Bid-aggregation based clearing of day-ahead electricity markets
Botond Feczkó, Dániel Divényi, Ádám Sleisz, Dávid Csercsik
TL;DR
This paper tackles the computational challenge of clearing day-ahead electricity markets under European rules with non-convex bids, notably block orders. It introduces a bid-aggregation based (BA) two-stage clearing method that first aggregates standard bids to form a simpler problem, derives estimated MCP ranges, and then solves the original bid set under these MCP constraints to reduce problem size. The authors analyze potential pitfalls (suboptimality and infeasibility) using illustrative examples and mitigate them by running multiple maximally different aggregations in parallel, achieving substantial speedups in numerical tests. The approach shows promise for time-critical DAM applications, offering a practical path to faster clears while preserving solution quality in most cases, though it may require complementary full-scale clearing or additional aggregations to ensure feasibility and optimality in all scenarios.
Abstract
In this work we propose a heuristic clearing method of day-ahead electricity markets.
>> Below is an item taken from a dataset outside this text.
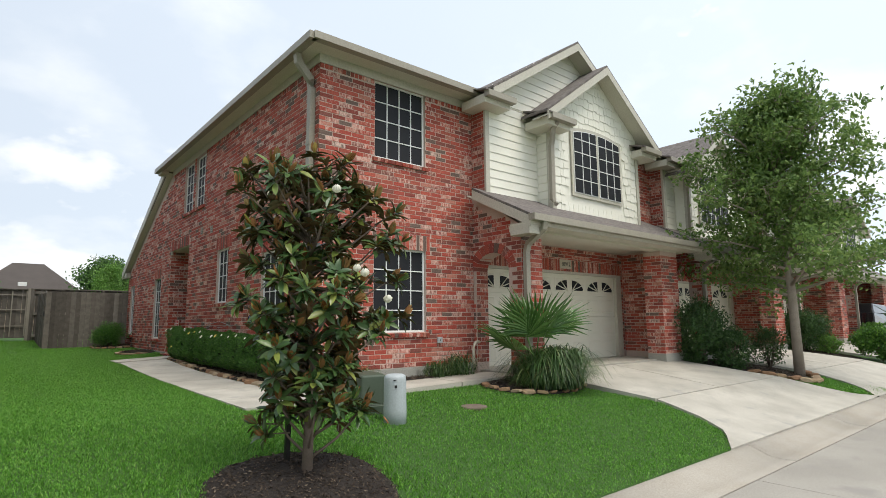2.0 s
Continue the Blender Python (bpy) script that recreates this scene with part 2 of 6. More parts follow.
CURBM = mat("curb_concrete", (0.41, 0.375, 0.32), 0.9, tint=(0.36, 0.32, 0.26), scale=2, fine=60, bump=0.3, amount=0.8)
BEIGE = mat("beige_trim_paint", (0.52, 0.49, 0.41), 0.5, tint=(0.48, 0.45, 0.37), scale=2, fine=30, bump=0.04)
TAUPE = mat("taupe_gutter_paint", (0.33, 0.30, 0.24), 0.45, tint=(0.29, 0.26, 0.21), scale=3, fine=40, bump=0.03)
CREAM = mat("cream_siding_paint", (0.82, 0.80, 0.70), 0.55, tint=(0.73, 0.71, 0.61), scale=1.5, fine=40, bump=0.05)
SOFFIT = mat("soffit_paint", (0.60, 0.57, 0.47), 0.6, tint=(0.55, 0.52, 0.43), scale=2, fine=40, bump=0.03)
WHITE = mat("white_frame_paint", (0.78, 0.78, 0.76), 0.4, tint=(0.70, 0.70, 0.67), scale=5, fine=40, bump=0.03)
GARAGE = mat("garage_door_paint", (0.74, 0.71, 0.60), 0.45, tint=(0.70, 0.67, 0.57), scale=2, fine=60, bump=0.05)
SCREEN = mat("dark_window_screen", (0.018, 0.019, 0.022), 0.55, tint=(0.012, 0.013, 0.016), scale=2, fine=400, bump=0.1, spec=0.25)
GLASS_DARK = mat("dark_window_glass", (0.03, 0.035, 0.045), 0.06, tint=(0.02, 0.025, 0.03), scale=1, fine=3, bump=0.01, spec=0.9)
# the sky's bluish reflection is painted into this pane's base colour
SKYGLASS = mat("sky_tinted_window_glass", (0.014, 0.019, 0.034), 0.25, tint=(0.009, 0.013, 0.024), scale=1.5, fine=6, bump=0.02, spec=0.32)
BLIND = mat("pale_window_blind", (0.45, 0.52, 0.60), 0.25, tint=(0.35, 0.42, 0.5), scale=2, fine=20, bump=0.02)
SHINGLE = shingle_mat("roof_shingles", (0.115, 0.10, 0.092), (0.20, 0.175, 0.16))
DOORW = mat("mahogany_door", (0.130, 0.038, 0.022), 0.35, tint=(0.080, 0.023, 0.014), scale=2, fine=18, bump=0.06)
BRASS = mat("aged_brass", (0.42, 0.36, 0.26), 0.3, 1.0, scale=8, fine=60, bump=0.05)
BLACKM = mat("black_metal", (0.02, 0.02, 0.02), 0.4, 0.3, scale=8, fine=60, bump=0.05)
DIRT = mat("dark_mulch", (0.036, 0.027, 0.021), 0.95, tint=(0.020, 0.015, 0.012), scale=14, fine=90, bump=1.0, depth=0.03)
CHIPS = ramp_mat("mulch_chips", [(0.0, (0.036, 0.027, 0.021)), (0.5, (0.066, 0.049, 0.037)), (0.85, (0.105, 0.078, 0.056)), (1.0, (0.20, 0.155, 0.115))], rough=0.95)
SOIL = mat("lawn_soil", (0.045, 0.115, 0.018), 0.95, tint=(0.032, 0.080, 0.013), scale=3, fine=70, bump=0.8, depth=0.03)
BARK = mat("grey_bark", (0.33, 0.28, 0.23), 0.9, tint=(0.20, 0.165, 0.135), scale=7, fine=50, bump=0.7, depth=0.02)
BARK2 = mat("magnolia_bark", (0.17, 0.13, 0.10), 0.9, tint=(0.10, 0.075, 0.055), scale=9, fine=70, bump=0.6)
FENCE = ramp_mat("weathered_fence_wood", [(0.0, (0.090, 0.078, 0.066)), (0.35, (0.150, 0.134, 0.114)), (0.7, (0.060, 0.051, 0.043)), (1.0, (0.195, 0.176, 0.150))], rough=0.9, fine=9, bump=0.5)
FENCE_PALE = mat("pale_fence_wood", (0.25, 0.225, 0.185), 0.9, tint=(0.17, 0.15, 0.12), scale=4, fine=40, bump=0.3)
STONE = ramp_mat("sandstone_edging", [(0.0, (0.36, 0.245, 0.14)), (0.3, (0.43, 0.33, 0.22)), (0.6, (0.31, 0.175, 0.095)), (1.0, (0.24, 0.14, 0.085))], rough=0.9, fine=22, bump=0.6)
GRASS = leaf_mat("st_augustine_grass", [(0.0, (0.062, 0.190, 0.022)), (0.45, (0.118, 0.325, 0.038)), (0.85, (0.195, 0.455, 0.062)), (1.0, (0.27, 0.45, 0.10))], rough=0.42, through_light=0.4, spec=0.5)
HEDGE = leaf_mat("gardenia_leaves", [(0.0, (0.045, 0.120, 0.025)), (0.5, (0.072, 0.185, 0.036)), (0.9, (0.115, 0.265, 0.050)), (1.0, (0.20, 0.36, 0.08))], rough=0.36, through_light=0.25, spec=0.4)
HEDGE2 = leaf_mat("ligustrum_leaves", [(0.0, (0.040, 0.110, 0.018)), (0.5, (0.070, 0.180, 0.028)), (0.85, (0.120, 0.27, 0.042)), (1.0, (0.20, 0.38, 0.06))], rough=0.38, through_light=0.3, spec=0.4)
MAGL = leaf_mat("magnolia_leaf_green", [(0.0, (0.038, 0.085, 0.026)), (0.55, (0.060, 0.120, 0.034)), (0.82, (0.110, 0.180, 0.044)), (1.0, (0.24, 0.27, 0.055))], rough=0.33, through_light=0.12, spec=0.5)
MAGR = leaf_mat("magnolia_leaf_rust", [(0.0, (0.24, 0.105, 0.034)), (0.5, (0.30, 0.145, 0.048)), (0.9, (0.18, 0.115, 0.040)), (1.0, (0.38, 0.28, 0.06))], rough=0.6, through_light=0.15)
MAGU = leaf_mat("magnolia_leaf_underside", [(0.0, (0.105, 0.070, 0.030)), (0.5, (0.16, 0.090, 0.036)), (1.0, (0.11, 0.095, 0.042))], rough=0.7, through_light=0.12)
PETAL = mat("white_petal", (0.80, 0.79, 0.68), 0.5, tint=(0.75, 0.70, 0.5), scale=9, fine=30, bump=0.02)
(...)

In the first part of the process, a computationally less demanding problem is solved using an approximation of the cumulative demand and supply curves, which are derived via the aggregation of simple bids. Based on the outcome of this problem, estimated ranges for the clearing prices of individual periods are determined. In the final step, the clearing for the original bid set is solved, taking into account the price ranges determined previously as constraints. Adding such constraints reduces the feasibility region of the clearing problem. By removing simple bids whose acceptance or rejection is already determined by the assumed price range constraints, the size of the problem is also significantly reduced. Via simple examples, we show that due to the possible paradox rejection of block bids the proposed bid-aggregation based approach may result in a suboptimal solution or in an infeasible problem, but we also point out that these pitfalls of the algorithm may be avoided by using different aggregation patterns. We propose to construct multiple different aggregation patterns and to use parallel computing to enhance the performance of the algorithm. We test the proposed approach on setups of various problem sizes, and conclude that in the case of parallel computing with 4 threads a high success rate and a significant gain in computational speed may be achieved.